Standtrue became stressed when large orders needed to be filled and would shout at the boys if they were not fast enough, call them names and threaten they would not get dinner, Valor said.

“He would grab whatever came to hand in the swamp … [and] hit us with it once – or if he felt a more structured discipline was needed he would bend you over a bale and give you a hiding.”

Valor said Standtrue used pieces of alkathene pipe to beat him on about six occasions, sticks three times and once with the handle of a carved swamp axe.

“It wasn’t like he lost control and wanted to hurt me, he would explain he was teaching me a lesson and I needed to feel things in order to set the lesson in.”

Standtrue would hit the boys with a piece of rope, the handle of a pitchfork or his hand if they became distracted, he said.

“I would often end up with welts or bruises from it… There was one occasion, two occasions, when I had broken skin afterwards… It was expected in Gloriavale that we would be toughened up and not be babies about these sorts of things.”

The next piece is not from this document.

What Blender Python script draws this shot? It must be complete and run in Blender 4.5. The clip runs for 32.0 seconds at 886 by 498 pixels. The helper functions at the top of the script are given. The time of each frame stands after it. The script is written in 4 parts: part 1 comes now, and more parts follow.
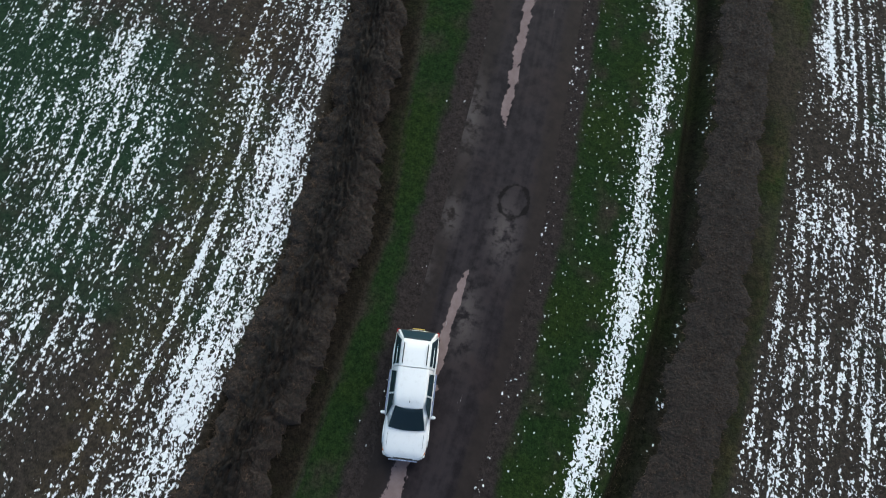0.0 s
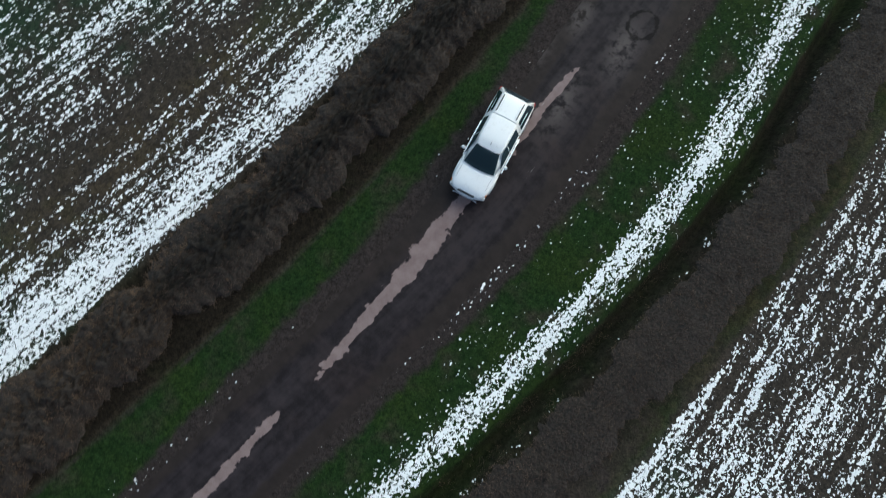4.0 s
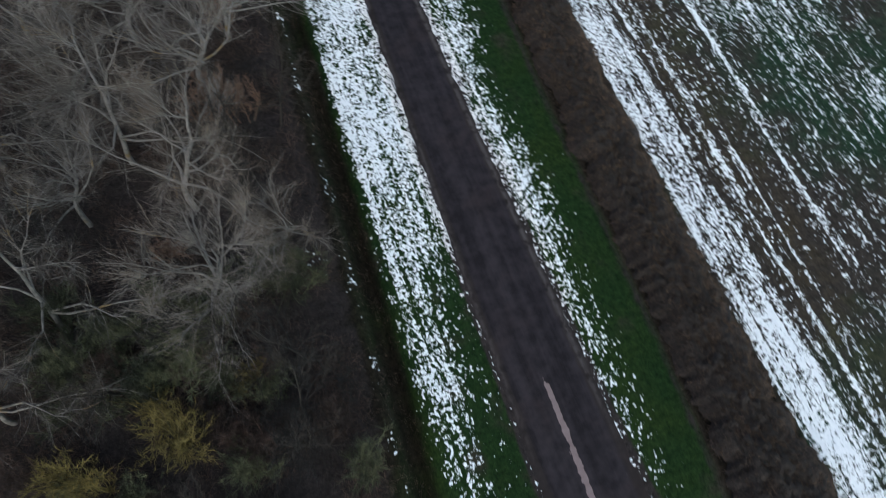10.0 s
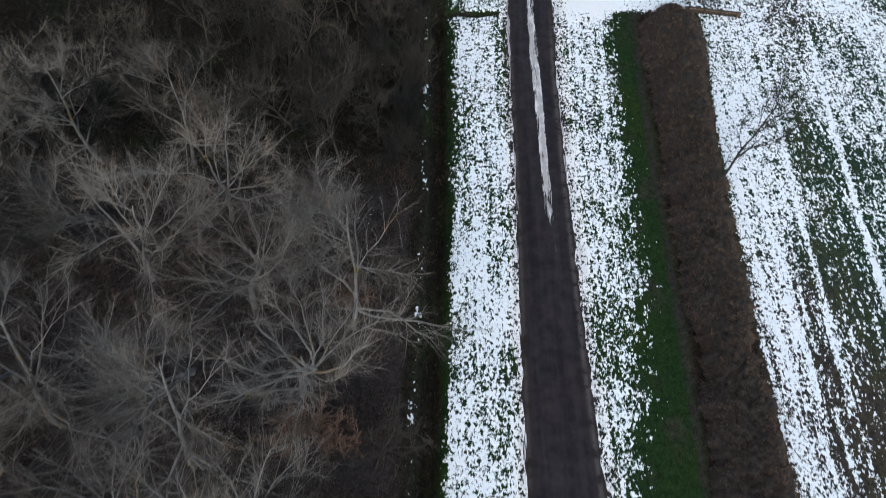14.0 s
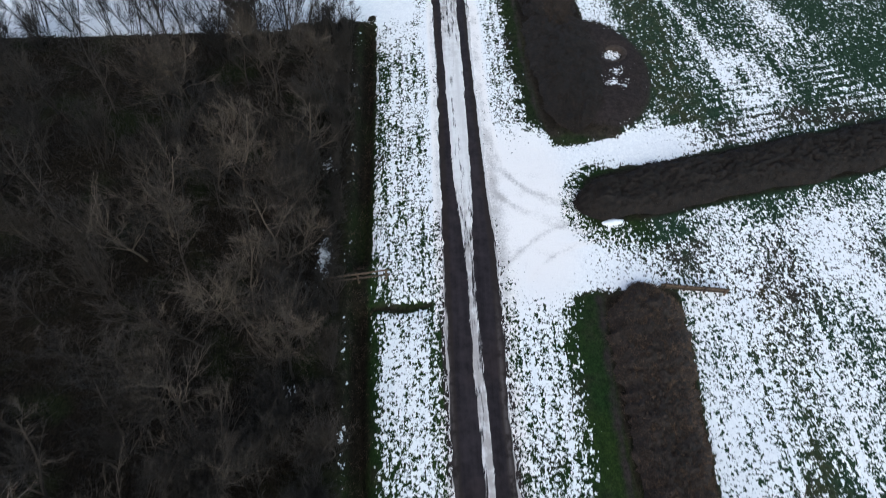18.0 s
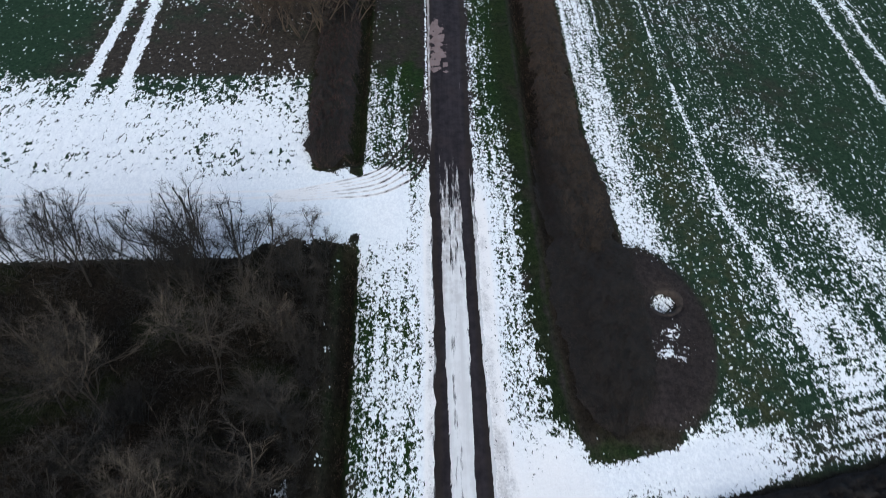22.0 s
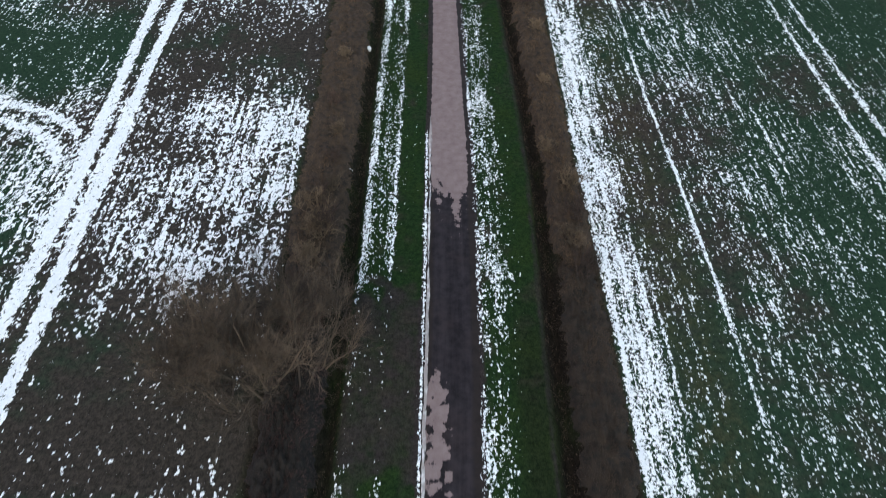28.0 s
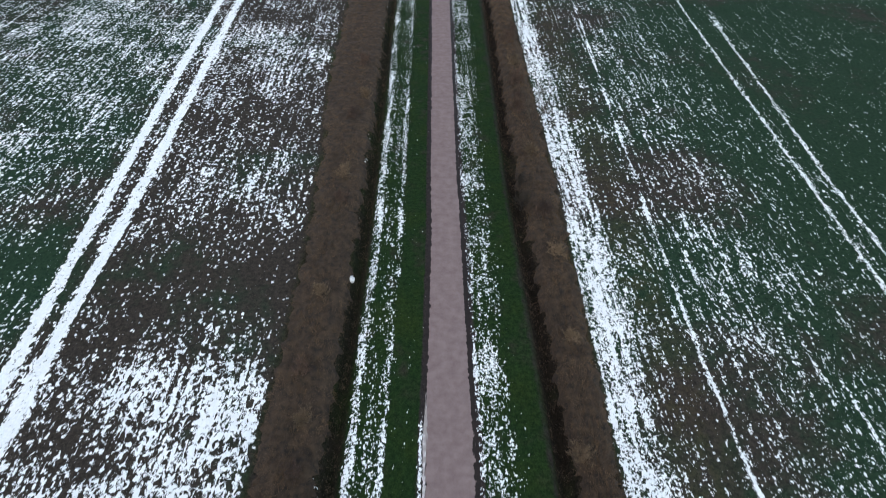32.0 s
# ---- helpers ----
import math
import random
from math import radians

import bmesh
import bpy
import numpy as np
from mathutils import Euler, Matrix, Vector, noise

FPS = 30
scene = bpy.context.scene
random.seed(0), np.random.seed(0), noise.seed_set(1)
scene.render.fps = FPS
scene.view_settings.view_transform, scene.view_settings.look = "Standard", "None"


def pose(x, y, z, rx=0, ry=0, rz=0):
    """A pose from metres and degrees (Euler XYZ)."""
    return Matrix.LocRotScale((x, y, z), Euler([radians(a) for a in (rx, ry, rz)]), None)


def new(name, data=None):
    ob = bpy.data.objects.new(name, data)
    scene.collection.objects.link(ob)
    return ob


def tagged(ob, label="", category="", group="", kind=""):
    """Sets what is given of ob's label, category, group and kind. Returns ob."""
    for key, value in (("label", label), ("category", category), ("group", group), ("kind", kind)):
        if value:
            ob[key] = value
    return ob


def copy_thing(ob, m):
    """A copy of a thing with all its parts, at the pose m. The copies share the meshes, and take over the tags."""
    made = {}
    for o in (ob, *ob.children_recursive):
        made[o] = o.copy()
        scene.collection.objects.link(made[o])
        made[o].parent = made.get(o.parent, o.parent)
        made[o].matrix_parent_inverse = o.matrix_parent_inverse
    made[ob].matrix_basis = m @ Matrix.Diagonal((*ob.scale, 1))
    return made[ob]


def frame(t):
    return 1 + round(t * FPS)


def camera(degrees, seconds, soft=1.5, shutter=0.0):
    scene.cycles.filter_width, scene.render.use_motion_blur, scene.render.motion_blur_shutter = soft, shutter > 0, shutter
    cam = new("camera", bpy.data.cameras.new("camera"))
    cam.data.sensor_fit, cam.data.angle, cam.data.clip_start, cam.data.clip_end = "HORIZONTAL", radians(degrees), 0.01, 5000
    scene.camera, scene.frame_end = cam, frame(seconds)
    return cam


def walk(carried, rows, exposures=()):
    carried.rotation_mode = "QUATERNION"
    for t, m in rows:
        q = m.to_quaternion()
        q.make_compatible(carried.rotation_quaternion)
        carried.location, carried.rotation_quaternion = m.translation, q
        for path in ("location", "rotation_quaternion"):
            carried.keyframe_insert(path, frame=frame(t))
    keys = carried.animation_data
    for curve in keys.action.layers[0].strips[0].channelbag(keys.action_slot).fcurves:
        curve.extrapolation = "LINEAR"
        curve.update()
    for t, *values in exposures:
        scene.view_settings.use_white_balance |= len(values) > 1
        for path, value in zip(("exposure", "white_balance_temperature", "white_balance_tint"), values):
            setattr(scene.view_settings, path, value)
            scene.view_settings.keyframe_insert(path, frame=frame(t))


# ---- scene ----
cam = camera(67.84, 32.0, soft=0.95, shutter=0.5)
# seconds, eye, and the turn of the camera
ROWS = [
    (0, 1.453, -119.713, 31.254, 16.14, -2.79, -156.62),
    (0.5, 1.208, -118.789, 31.236, 15.96, -2.65, -153.40),
    (1, 0.932, -117.836, 31.209, 15.52, -2.64, -150.52),
    (1.5, 0.589, -116.824, 31.202, 14.94, -2.62, -147.86),
    (2, 0.135, -115.746, 31.225, 14.38, -2.65, -145.45),
    (2.5, -0.450, -114.583, 31.246, 13.71, -2.64, -143.18),
    (3, -1.175, -113.311, 31.280, 12.93, -2.74, -140.93),
    (3.5, -2.040, -111.962, 31.306, 12.25, -2.82, -138.47),
    (4, -3.016, -110.585, 31.309, 11.54, -2.91, -135.47),
    (4.5, -4.052, -109.181, 31.307, 10.78, -3.10, -131.71),
    (6.5, -8.085, -103.571, 30.207, 10.84, -4.83, -94.06),
    (7, -8.348, -102.514, 30.038, 12.19, -4.42, -78.27),
    (7.5, -8.445, -101.504, 29.842, 14.46, -5.15, -72.67),
    (8, -8.365, -100.468, 29.641, 15.86, -4.87, -60.11),
    (8.5, -8.142, -99.349, 29.464, 17.31, -3.80, -44.76),
    (9, -7.863, -98.074, 29.358, 20.04, -3.50, -36.52),
    (9.5, -7.575, -96.596, 29.265, 22.24, -2.19, -25.42),
    (10, -7.300, -94.964, 29.154, 23.94, -1.58, -18.75),
    (10.5, -7.027, -93.233, 29.053, 25.29, -1.04, -12.05),
    (11, -6.756, -91.462, 28.995, 26.37, -0.87, -8.45),
    (11.5, -6.507, -89.655, 28.946, 27.23, -0.86, -6.17),
    (12, -6.299, -87.789, 28.892, 28.07, -0.86, -4.06),
    (12.5, -6.142, -85.867, 28.842, 28.82, -0.83, -2.00),
    (13, -6.020, -83.910, 28.805, 29.54, -0.80, -0.57),
    (13.5, -5.883, -81.940, 28.798, 30.15, -0.83, 0.38),
    (14, -5.699, -79.957, 28.824, 30.87, -0.90, 0.53),
    (14.5, -5.448, -77.945, 28.886, 31.63, -1.01, 0.29),
    (16.5, -3.133, -69.473, 29.947, 33.93, 0.04, -1.25),
    (17, -2.910, -67.167, 29.944, 34.51, -0.10, -1.89),
    (17.5, -2.743, -64.829, 29.908, 35.07, -0.24, -2.47),
    (18, -2.609, -62.462, 29.857, 35.49, -0.45, -2.95),
    (18.5, -2.472, -60.107, 29.820, 35.84, -0.71, -3.29),
    (19, -2.315, -57.785, 29.791, 36.27, -0.85, -3.57),
    (19.5, -2.151, -55.518, 29.793, 36.60, -0.88, -3.65),
    (20, -2.009, -53.267, 29.816, 36.99, -0.86, -3.63),
    (20.5, -1.908, -51.031, 29.838, 37.26, -0.85, -3.47),
    (21, -1.793, -48.771, 29.834, 37.55, -0.82, -3.06),
    (21.5, -1.642, -46.514, 29.803, 37.87, -0.79, -2.55),
    (22, -1.490, -44.281, 29.762, 38.13, -0.75, -1.94),
    (22.5, -1.365, -42.048, 29.726, 38.43, -0.71, -1.39),
    (23, -1.273, -39.789, 29.683, 38.63, -0.67, -1.04),
    (23.5, -1.198, -37.510, 29.640, 38.72, -0.73, -0.84),
    (24, -1.124, -35.197, 29.583, 38.92, -0.82, -0.67),
    (24.5, -1.055, -32.870, 29.548, 39.07, -0.84, -0.71),
    (25, -0.975, -30.547, 29.531, 39.34, -0.88, -0.67),
    (25.5, -0.876, -28.235, 29.533, 39.68, -0.96, -0.63),
    (27.5, -0.107, -19.320, 30.122, 41.90, -0.30, -0.36),
    (28, -0.011, -17.055, 30.174, 42.90, -0.24, -0.27),
    (28.5, 0.074, -14.812, 30.233, 43.96, -0.23, -0.19),
    (29, 0.142, -12.567, 30.316, 45.10, -0.17, -0.12),
    (29.5, 0.176, -10.334, 30.414, 46.15, -0.15, -0.06),
    (30, 0.175, -8.179, 30.535, 47.11, -0.18, -0.07),
    (30.5, 0.150, -6.092, 30.648, 48.16, -0.32, -0.08),
    (31, 0.104, -4.037, 30.717, 49.26, -0.44, -0.00),
    (31.5, 0.053, -2.005, 30.750, 50.33, -0.59, 0.04),
    (32, -0.000, -0.000, 30.774, 51.36, -0.66, 0.00),
]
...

Defence lawyer Stewart Sluis had said Standtrue admitted getting frustrated and flicking Valor’s ear but denied beating him with weapons.

“He says you got that wrong. He’s confused about why you are making these accusations,” he said.

Sluis asked Valor whether he was attacking people in Gloriavale to try to have the community closed down.

Valor said he had no animosity towards the idea of Gloriavale or its people, but believed the system needed to change. He said communal living and mutual support were positive, but people needed free access to information and to live within legal guidelines.

He had clear memories of the beatings and the humiliation he felt at the time, he said.

“I don’t see [Standtrue] as a villain or a horrible person. I see him as somebody doing what he was taught to do. I’m assuming that was similar to how he was raised.”

In his opening address on Monday, Crown prosecutor Aaron Harvey said the complainants, now adults, would give evidence that Standtrue was quick to lose his temper and resort to violence as a “pretend means of discipline”.

The boys were expected to perform physically demanding work in difficult conditions and would return home bruised and in pain, he said.

Sluis, in his opening, said the alleged offending occurred when Standtrue was about 18 or 19. He said Standtrue had previously pleaded guilty to three violence charges between 2017 and 2021 while working as a teacher and garden supervisor, but denied these earlier allegations.

The complainants were former members of the Gloriavale community, Sluis noted.

“I’m not going to say they are lying. He is saying it did not happen and he doesn’t know why these allegations are being made. He never hit them and never intended to hit or hurt them.”